16.10, Liebknechtbrücke: Die Polizei sagt durch, dass der NPD-Abmarsch abgesagt sei. Die Menge bricht in Jubel aus und fordert: „Wir wollen zum Alex, und zwar umsonst.“

16.10, Rathausbrücke: Auch hier informiert die Polizei die Gegendemonstranten über die Absage der NPD-Demo. „Danke für ihre Mitarbeit und den friedlichen Protest“, ruft ein Polizist in die Menge.

16.18, vor den Rathauspassagen: Der NPD-Vorsitzende Udo Voigt ruft, Kanzler Schröder soll in Moskau den deutschen Soldatenfriedhof besuchen, sonst sei er ein „Kollaborateur“. Voigt verwendet das Wort „deutsch“ ungefähr zwölfmal pro Minute.

16.26, vor den Rathauspassagen: Die Nazimenge grölt: „frei, sozial und national“, und drängt gegen die Absperrgitter, hinter denen sich die Polizei positioniert hat. Der Sprecher auf der Bühne versucht die Menge zu beruhigen. Man verhandele mit der Polizei noch über eine Ersatzroute.

16.30, Liebknechtbrücke: „Ich bin total zufrieden mit der Polizei und der Politik des Innensenators“, sagt Klaus Lederer, innenpolitischer Sprecher der PDS.
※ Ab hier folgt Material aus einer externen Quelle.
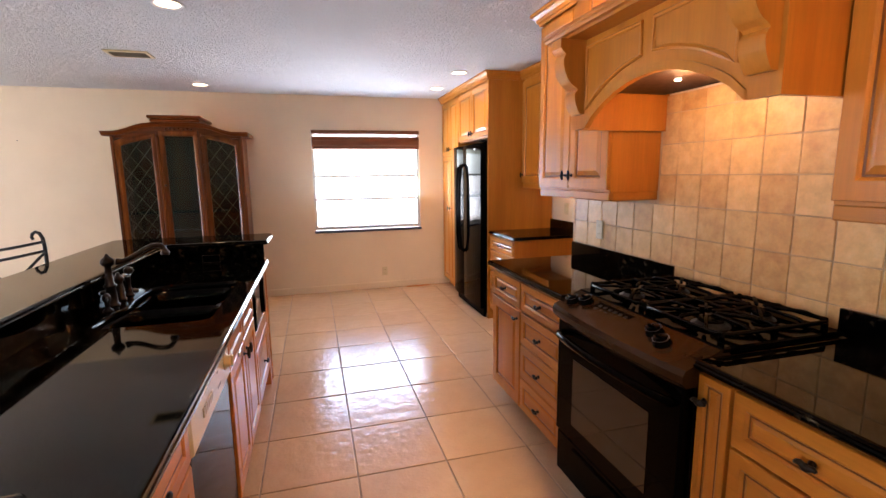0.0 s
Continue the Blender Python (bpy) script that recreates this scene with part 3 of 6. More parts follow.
def front(parent, name, m, u0, u1, v0, v1, rail, prof=door_prof, mat=None):
    bm = bmesh.new()
    steps = prof(rail)
    rings_on(bm, m, u0, u1, v0, v1, steps)
    ob = part(name, bm, mat or MAPLE, parent)
    bm = bmesh.new()
    (a, w), (b, _) = steps[5], steps[6]
    loops = [[bm.verts.new(m @ Vector(p)) for p in ((u0 + i, v0 + i, h), (u1 - i, v0 + i, h), (u1 - i, v1 - i, h), (u0 + i, v1 - i, h))] for i, h in ((a - 0.0005, w - 0.001), (a - 0.0005, w + 0.0012), (b + 0.0005, w + 0.0012), (b + 0.0005, w - 0.001))]
    for p, q in zip(loops, loops[1:] + loops[:1]):
        for k in range(4):
            bm.faces.new((p[k], p[(k + 1) % 4], q[(k + 1) % 4], q[k]))
    part("glaze_line", bm, GLAZE, ob, "brown glaze in the groove")
    return ob


# cabinet at the hall end of the island
c = cabinet("base_cabinet", (-0.62, 1.05, 0), "honey maple island cabinet with drawer and door")
part("body", boxes((-0.92, XF - 0.001, 0.62, 1.311, 0.10, 0.884), (-0.92, XF - 0.07, 0.62, 1.311, 0.0, 0.10)), MAPLE, c)
d = front(c, "drawer", PX, 0.72, 1.302, 0.70, 0.865, 0.045, drawer_prof, MAPLE_H)
knob_h(d, PX, 1.02, 0.782)
for u0, u1, k in ((0.72, 1.012, 0.98), (1.020, 1.302, 1.05)):
    d = front(c, "door", PX, u0, u1, 0.12, 0.69, 0.055)
    knob(d, PX, k, 0.62)
# dishwasher
dw = thing("dishwasher", (-0.62, 1.623, 0), "black dishwasher with a bisque control panel under the island top", "dishwasher")
part("tub", boxes((-0.90, XF - 0.012, 1.321, 1.926, 0.09, 0.878)), SATINBLACK, dw)
part("door_panel", boxes((XF - 0.012, XF + 0.012, 1.324, 1.923, 0.14, 0.688), bevel=0.005), GLOSSBLACK, dw, "gloss black door panel")
part("kick_plate", boxes((XF - 0.05, XF - 0.04, 1.324, 1.923, 0.0, 0.135)), SATINBLACK, dw)
cp = part("control_panel", boxes((XF - 0.01, XF + 0.022, 1.322, 1.925, 0.692, 0.862), bevel=0.008), BISQUE, dw, "bisque control panel")
part("handle_slot", boxes((XF + 0.021, XF + 0.0235, 1.375, 1.563, 0.812, 0.824)), plain("brown_slot", (0.25, 0.15, 0.06), 0.5), cp)
for k in range(6):
    part("button", boxes((XF + 0.021, XF + 0.027, 1.459 + k * 0.024, 1.477 + k * 0.024, 0.745, 0.775), bevel=0.002), OFFWHITE, cp)
for z, w in ((0.735, 0.03), (0.790, 0.02), (0.735, 0.05)):
    part("marking", boxes((XF + 0.0215, XF + 0.0235, 1.652 + z * 0.05, 1.652 + z * 0.05 + w, z, z + 0.006)), plain("panel_print", (0.35, 0.25, 0.12), 0.5), cp)
bm = bmesh.new()
lathe(bm, [(0.034, 0), (0.034, 0.006), (0.024, 0.009), (0.022, 0.022), (0.018, 0.024)], m=facing("+x", (XF + 0.021, 1.840, 0.778)))
part("dial", bm, BISQUE, cp, smooth=True)
part("dial_grip", boxes((XF + 0.04, XF + 0.054, 1.834, 1.846, 0.756, 0.80), bevel=0.003), BISQUE, cp)
# sink base
c = cabinet("sink_cabinet", (-0.62, 2.329, 0), "honey maple sink cabinet with two doors and false drawer fronts")
part("body", boxes((-0.92, XF - 0.001, 1.933, 2.744, 0.10, 0.62), (-0.92, XF - 0.07, 1.933, 2.744, 0.0, 0.10), (-0.38, XF - 0.001, 1.933, 2.744, 0.62, 0.884)), MAPLE, c)
for u0, u1 in ((1.944, 2.320), (2.337, 2.732)):
    front(c, "false_drawer", PX, u0, u1, 0.705, 0.865, 0.045, drawer_prof, MAPLE_H)
for u0, u1, k in ((1.944, 2.320, 2.290), (2.337, 2.732, 2.372)):
    d = front(c, "door", PX, u0, u1, 0.12, 0.69, 0.058)
    knob(d, PX, k, 0.635)
part("door_latch", boxes((XF + 0.018, XF + 0.026, 2.149, 2.191, 0.672, 0.695), bevel=0.003), STEEL, c, "small steel child latch")
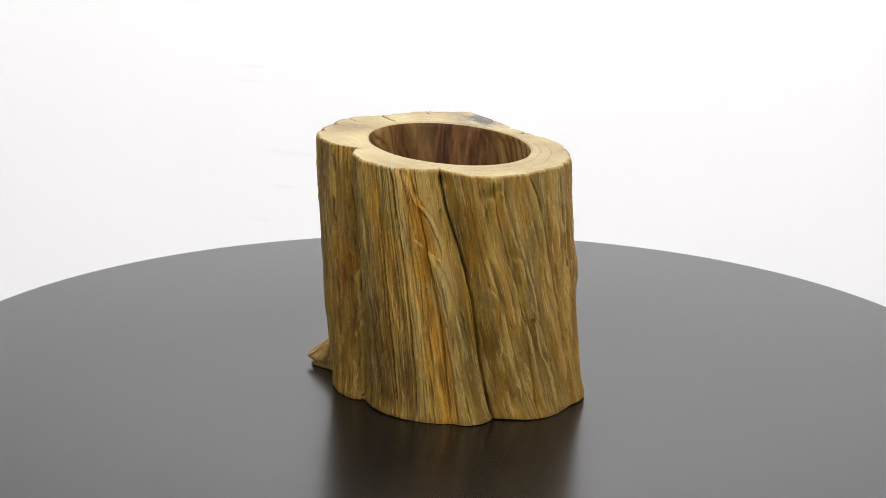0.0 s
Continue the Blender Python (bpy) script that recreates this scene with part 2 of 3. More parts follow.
def scuff(x, z, wide, high, sag):
    """A faint smear on the backdrop: a thin film of paint rubbed grey along its middle."""
    f, v = np.meshgrid(np.linspace(0, 1, 25), np.linspace(-1, 1, 9))
    w = high * np.sin(np.pi * np.clip(f, 0.02, 0.98)) ** 0.5 * (1.5 + 0.4 * np.sin(9 * f + x * 40))
    P = np.stack([x + wide * (f - 0.5), np.full_like(f, 2.19985), z - sag * np.sin(np.pi * f * 0.5) + v * w], -1)
    rub = np.exp(-((v / 0.5) ** 2)) * np.sin(np.pi * f) ** 0.8 * (1 - v ** 2)
    part("scuff", grid_mesh("scuff", P, np.stack([P[..., 0], P[..., 2]], -1), [("rub", rub)], False), SCUFF, backdrop, "faint grey scuff on white paint")


for mark in SCUFFS:
    scuff(*mark)


# ---- the turntable ----
def turntable():
    R = 0.3492
    top = new("turntable")
    tagged(top, "round satin black lacquered turntable carrying the wooden pot", "turntable")
    part("disc", lathe([(0, -0.022), (R - 0.004, -0.022), (R - 0.001, -0.02), (R, -0.017), (R, -0.003), (R - 0.0006, -0.0012), (R - 0.0022, -0.0002), (R - 0.004, 0), (R * 0.5, 0), (0, 0)], 256), TABLE, top)
    part("hub", lathe([(0, -0.06), (0.12, -0.06), (0.12, -0.022), (0, -0.022)], 64), STEEL, top, "dark steel turning hub")
    return top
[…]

16.51, vor den Rathauspassagen: „Wir lösen auf, aber tragt den Protest in die Stadt, tragt ihn nach Deutschland“, schreit ein NPD-Sprecher von der Bühne. Die Menge ist wütend. An allen Gittern stehen Polizeihundertschaften in Kampfmontur. Die Nazis trotten überraschend schnell zurück in den Bahnhof. Einige zünden noch eine Fahne an. Aber die wird von einem heftigen Regenschauer gelöscht.

17.02, vor dem Fernsehturm: Polizeipräsident Glietsch zieht eine erste Bilanz. Die Polizei habe entschieden, aufgrund der Vielzahl der friedlichen, aber auch militanter Gegendemonstranten, dass eine friedliche Durchführung des NPD-Aufmarsches nicht mehr gewährleistet sei. „Ein Durchprügeln wäre unverhältnismäßig gewesen.“

17.05, am Lustgarten: Die Demonstranten verstreuen sich. Die Sonne scheint, und über dem Alex geht – ungelogen – ein Regenbogen auf.

17.20, am Palast der Republik: Ein Demonstrant packt zwei große Penny-Markt-Tüten aus dem Rucksack und sammelt Pfandflaschen und -dosen ein.

18.05, Bahnhof Alexanderplatz: Der letzte Neonazi ist im Bahnhof verschwunden. Die Polizisten klatschen sich gegenseitig Beifall.